Jn 2, 13-25
Le sanctuaire véritable
Par le Père Pierre ABRY,
Marchands et changeurs ont installé leurs comptoirs dans le temple de Jérusalem en faisant « une maison de commerce ». Jésus connaît l’homme qu’il est venu sauver, sa capacité à pervertir et détourner toutes choses, même les plus saintes à ses propres fins. « Il n’avait besoin d’aucun témoignage sur l’homme ; lui-même, en effet, connaissait ce qu’il y a dans l’homme. » Et pour cause, il a assumé la condition humaine. Dans ce corps pris de notre chair, il a été conduit au désert et soumis aux trois tentations. On pourrait les reformuler ainsi : « Si tu es fils de Dieu, fais-toi une religion qui mette Dieu au service de l’homme ; qui élimine toute souffrance changeant les pierres en pains ; une religion qui étende le pouvoir de sa paix sur tous les royaumes de la terre ! »
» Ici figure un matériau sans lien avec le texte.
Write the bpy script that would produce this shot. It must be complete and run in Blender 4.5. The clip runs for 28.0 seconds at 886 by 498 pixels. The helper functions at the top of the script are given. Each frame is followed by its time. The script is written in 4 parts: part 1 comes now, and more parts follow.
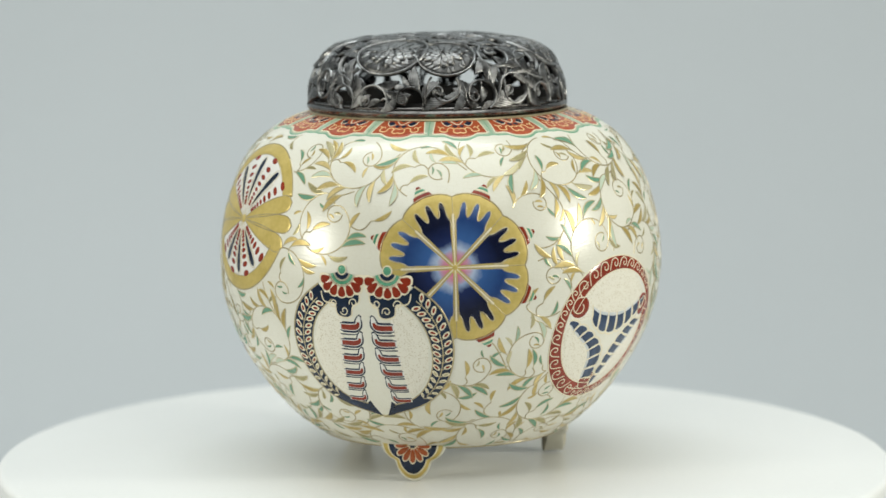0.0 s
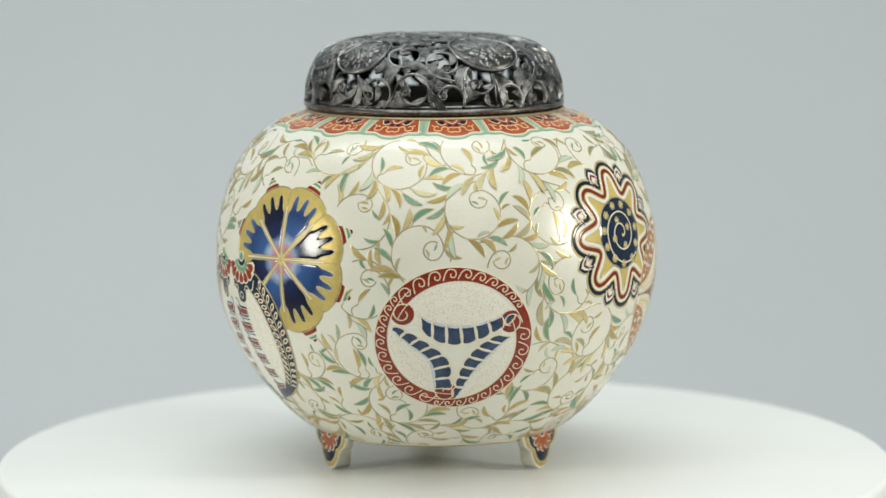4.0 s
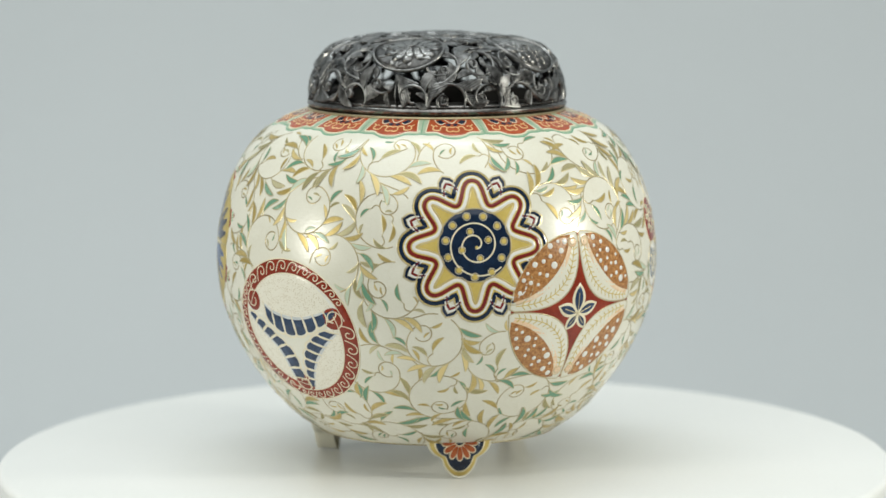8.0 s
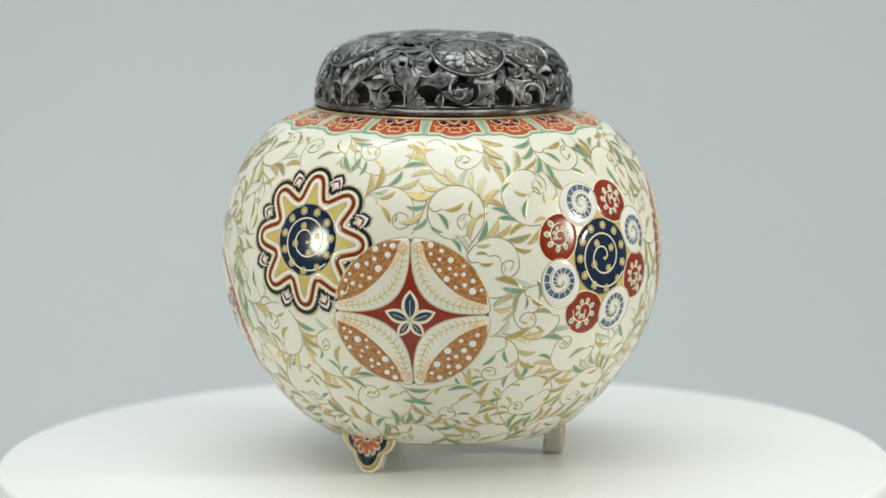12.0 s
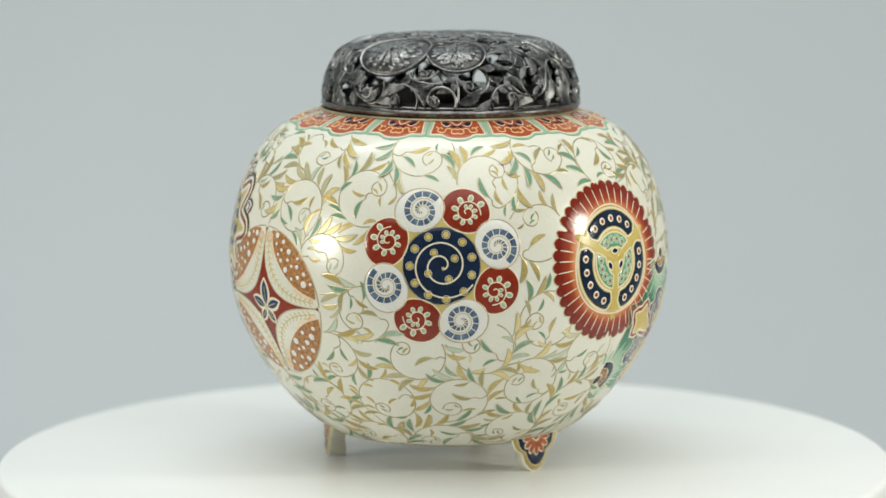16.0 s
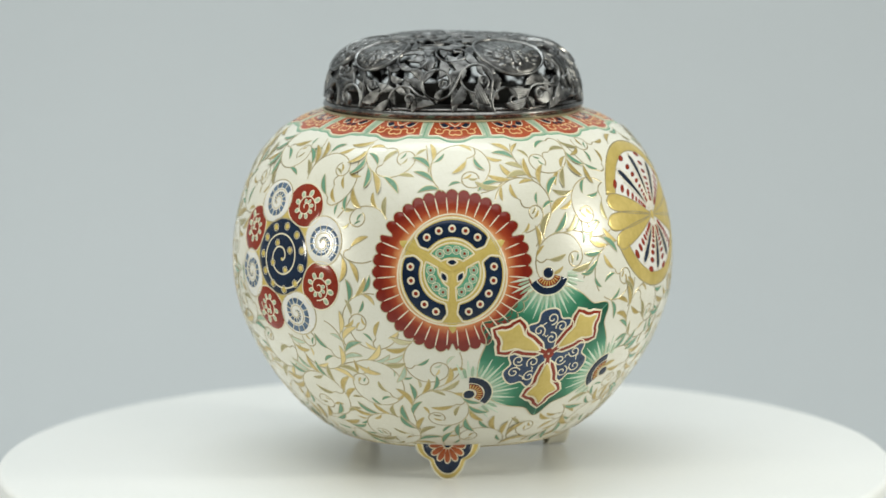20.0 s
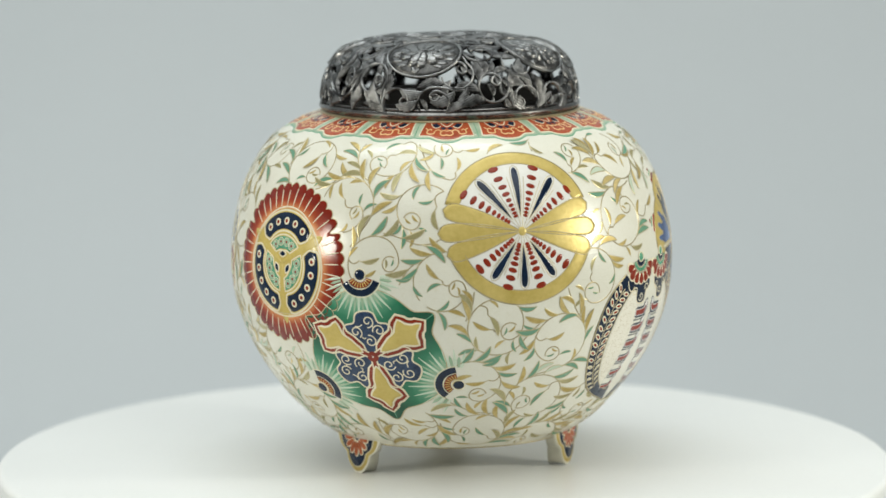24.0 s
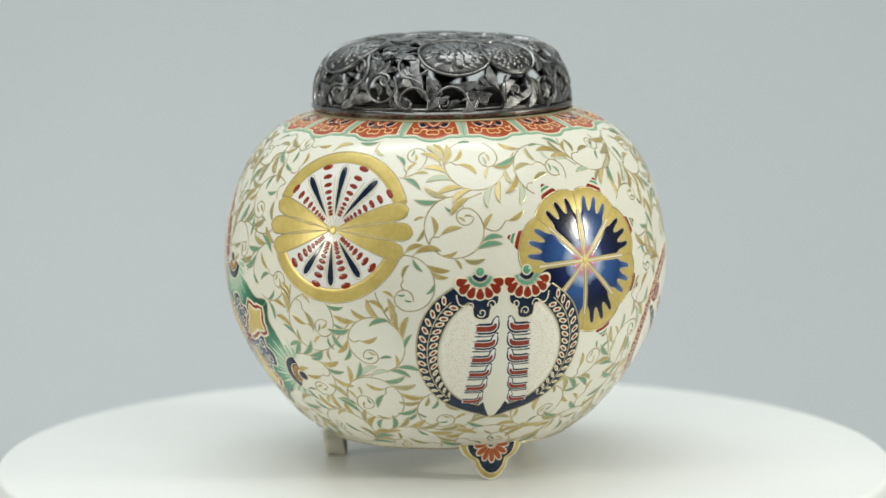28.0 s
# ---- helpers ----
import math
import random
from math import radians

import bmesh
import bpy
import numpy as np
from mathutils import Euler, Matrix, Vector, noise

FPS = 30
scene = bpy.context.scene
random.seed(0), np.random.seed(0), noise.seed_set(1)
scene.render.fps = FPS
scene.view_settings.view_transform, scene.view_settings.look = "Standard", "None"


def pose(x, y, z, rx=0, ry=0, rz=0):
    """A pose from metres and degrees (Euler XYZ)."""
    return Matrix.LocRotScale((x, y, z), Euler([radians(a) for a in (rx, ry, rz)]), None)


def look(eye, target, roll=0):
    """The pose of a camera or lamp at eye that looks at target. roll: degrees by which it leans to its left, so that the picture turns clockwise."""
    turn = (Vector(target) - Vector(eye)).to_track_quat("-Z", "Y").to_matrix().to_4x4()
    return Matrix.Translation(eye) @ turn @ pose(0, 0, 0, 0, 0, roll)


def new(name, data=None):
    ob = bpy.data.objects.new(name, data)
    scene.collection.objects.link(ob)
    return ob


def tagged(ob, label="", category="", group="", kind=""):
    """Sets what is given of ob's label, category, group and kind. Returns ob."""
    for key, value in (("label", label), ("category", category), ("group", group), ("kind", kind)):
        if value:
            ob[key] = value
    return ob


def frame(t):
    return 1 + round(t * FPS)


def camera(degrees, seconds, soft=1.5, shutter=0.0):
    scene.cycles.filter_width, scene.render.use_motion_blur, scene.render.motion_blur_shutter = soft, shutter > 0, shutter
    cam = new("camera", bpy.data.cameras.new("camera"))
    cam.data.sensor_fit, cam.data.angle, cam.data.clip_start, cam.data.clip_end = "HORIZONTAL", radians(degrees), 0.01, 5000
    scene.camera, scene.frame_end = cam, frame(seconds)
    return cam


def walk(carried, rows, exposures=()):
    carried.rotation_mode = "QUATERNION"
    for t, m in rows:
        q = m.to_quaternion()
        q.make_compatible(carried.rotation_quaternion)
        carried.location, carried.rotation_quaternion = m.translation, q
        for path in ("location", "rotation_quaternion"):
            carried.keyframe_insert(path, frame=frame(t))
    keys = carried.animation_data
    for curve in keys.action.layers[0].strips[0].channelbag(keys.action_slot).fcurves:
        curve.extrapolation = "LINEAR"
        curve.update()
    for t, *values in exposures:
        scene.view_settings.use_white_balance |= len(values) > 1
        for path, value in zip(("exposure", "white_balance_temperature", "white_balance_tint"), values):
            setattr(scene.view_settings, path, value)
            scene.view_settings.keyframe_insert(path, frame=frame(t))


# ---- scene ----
cam = camera(15.7, 28.0, soft=1.55)
walk(cam, [(0.0, look((0, -1.0, 0.2047), (-0.00041, 0, 0.0659), -0.24)), (28.0, look((0, -1.0, 0.2047), (-0.00041, 0, 0.0659), -0.24))])
cam.data.dof.use_dof = True
cam.data.dof.focus_distance = 0.955
cam.data.dof.aperture_fstop = 9.5

# ---- light ----
world = bpy.data.worlds.new("studio_air")
world.use_nodes = True
world.node_tree.nodes["Background"].inputs[0].default_value = (0.93, 0.97, 1.0, 1)
world.node_tree.nodes["Background"].inputs[1].default_value = 0.13
scene.world = world


def softbox(name, eye, target, wide, high, watts, colour=(1, 1, 1), shape="RECTANGLE"):
    data = bpy.data.lights.new(name, "AREA")
    data.shape, data.size, data.size_y, data.energy, data.color = shape, wide, high, watts, colour
    lamp = new(name, data)
    lamp.matrix_world = look(eye, target)
    return lamp


softbox("softbox_overhead", (0.0, -0.66, 1.36), (0, -0.02, 0.05), 1.9, 1.5, 16.6, (0.965, 1.0, 0.975))
softbox("softbox_side", (0.95, -0.28, 0.30), (0, 0, 0.07), 0.14, 0.14, 5.3, (1.0, 0.985, 0.87), "ELLIPSE")
softbox("softbox_side", (-0.90, -0.42, 0.23), (0, 0, 0.07), 0.19, 0.19, 3.5, (1.0, 0.985, 0.87), "ELLIPSE")
# unseen fill lamp, added only to brighten the paper backdrop
softbox("backdrop_fill", (-0.35, 0.35, 1.9), (-0.3, 1.3, 0.85), 1.8, 0.4, 22.0, (0.88, 0.97, 1.0))
scene.view_settings.exposure = 0.08


# ---- materials ----
def shader(name, colour, rough=0.3, metal=0.0, coat=0.0, gloss=0.36):
    mat = bpy.data.materials.new(name)
    mat.use_nodes = True
    b = mat.node_tree.nodes["Principled BSDF"]
    b.inputs["Base Color"].default_value = (*colour, 1)
    b.inputs["Roughness"].default_value = rough
    b.inputs["Metallic"].default_value = metal
    b.inputs["Specular IOR Level"].default_value = gloss
    b.inputs["Coat Weight"].default_value = coat
    b.inputs["Coat Roughness"].default_value = 0.06
    return mat


def node(mat, kind, **values):
    n = mat.node_tree.nodes.new(kind)
    for key, value in values.items():
        n.inputs[key].default_value = value
    return n


def link(mat, a, out, b, into):
    mat.node_tree.links.new(a.outputs[out], b.inputs[into])


def bsdf(mat):
    return mat.node_tree.nodes["Principled BSDF"]


def ramp(mat, stops):
    n = mat.node_tree.nodes.new("ShaderNodeValToRGB")
    e = n.color_ramp.elements
    while len(e) < len(stops):
        e.new(0.5)
    for el, (p, c) in zip(e, stops):
        el.position, el.color = p, (*c, 1)
    return n


def coords(mat, scale=(1, 1, 1)):
    """Object coordinates, stretched."""
    t, m = node(mat, "ShaderNodeTexCoord"), node(mat, "ShaderNodeMapping")
    m.inputs["Scale"].default_value = scale
    link(mat, t, "Object", m, "Vector")
    return m


def add_bump(mat, tex, out, height, strength=1.0):
    b = node(mat, "ShaderNodeBump")
    b.inputs["Distance"].default_value = height
    b.inputs["Strength"].default_value = strength
    link(mat, tex, out, b, "Height")
    link(mat, b, "Normal", bsdf(mat), "Normal")


def mottled(name, dark, light, scale, rough=0.3, metal=0.0, coat=0.0, bump=0.0, fine=6.0, vary=0.0):
    """Two-scale mottling between two colours, with a fine relief and a shade of its own for each object."""
    mat = shader(name, light, rough, metal, coat)
    at = coords(mat)
    a = node(mat, "ShaderNodeTexNoise", Scale=scale, Detail=3.0)
    b = node(mat, "ShaderNodeTexNoise", Scale=scale * fine, Detail=2.0)
    mix = node(mat, "ShaderNodeMath")
    mix.operation = "MULTIPLY_ADD"
    mix.inputs[1].default_value = 0.65
    half = node(mat, "ShaderNodeMath")
    half.operation = "MULTIPLY"
    half.inputs[1].default_value = 0.35
    for n in (a, b):
        link(mat, at, 0, n, "Vector")
    link(mat, b, 0, half, 0)
    link(mat, a, 0, mix, 0)
    link(mat, half, 0, mix, 2)
    last = mix
    if vary:
        info = node(mat, "ShaderNodeObjectInfo")
        more = node(mat, "ShaderNodeMath")
        more.operation = "MULTIPLY_ADD"
        more.inputs[1].default_value = vary
        link(mat, info, "Random", more, 0)
        less = node(mat, "ShaderNodeMath")
        less.operation = "SUBTRACT"
        less.inputs[1].default_value = vary / 2
        link(mat, mix, 0, less, 0)
        link(mat, less, 0, more, 2)
        last = more
    r = ramp(mat, [(0.3, dark), (0.7, light)])
    link(mat, last, 0, r, 0)
    link(mat, r, 0, bsdf(mat), "Base Color")
    if bump:
        add_bump(mat, b, 0, bump)
    return mat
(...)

Dans l’épisode des marchands chassés, le Christ ne vient pas tant purifier la religion du temple, qu’indiquer par ce signe, le sanctuaire véritable : « Détruisez ce sanctuaire, et en trois jours je le relèverai… Il parlait du sanctuaire de son corps. » Sur le mont Thabor, devant Pierre, Jacques et Jean, il avait laissé transparaître dans ce corps, jusqu’à l’irradier de lumière, le fond de son être, sa condition filiale. De même, dans notre quotidien laborieux, le fond de notre cœur malade et rebelle transparaît en défiguration de l’homme et de Dieu. C’est là que le Christ porte la nouveauté, au cœur. Non pas une nouvelle religion ou une religion renouvelée, que l’homme pourrait instrumentaliser une fois encore à ses propres fins, mais un cœur nouveau. « En Christ habite corporellement toute la Plénitude de la Divinité, et vous vous trouvez en lui associés à sa plénitude. Ensevelis avec lui lors du baptême, vous en êtes aussi ressuscités avec lui, parce que vous avez cru en la force de Dieu qui l’a ressuscité des morts. » (Col 2,9ss) Dans sa Pâque, le Christ recrée l’homme à son image et ressemblance, pour que le croyant célèbre, dans son propre corps devenu temple de l’Esprit, le culte véritable : une vie filiale à la louange de gloire du Père.
L’homme moderne se croit émancipé de toute problématique religieuse. Pourtant, il n’a fait que déplacer la question, restant dans la même logique « religieuse » centrée sur l’homme lui-même. Se revendiquant des Lumières, il n’en est pas pour autant très « éclairé », moins encore transfiguré de lumière. Plaçant la déesse raison dans le sanctuaire, il pense et s’exclame : “JE SUIS”, usurpant la place et le nom de Dieu. Tout ce qui pénètre dans le sanctuaire intérieur doit passer désormais par les changeurs de son intelligence, pour être un commerce raisonnable. Ces comptoirs aussi sont renversés dans la Pâque du Christ.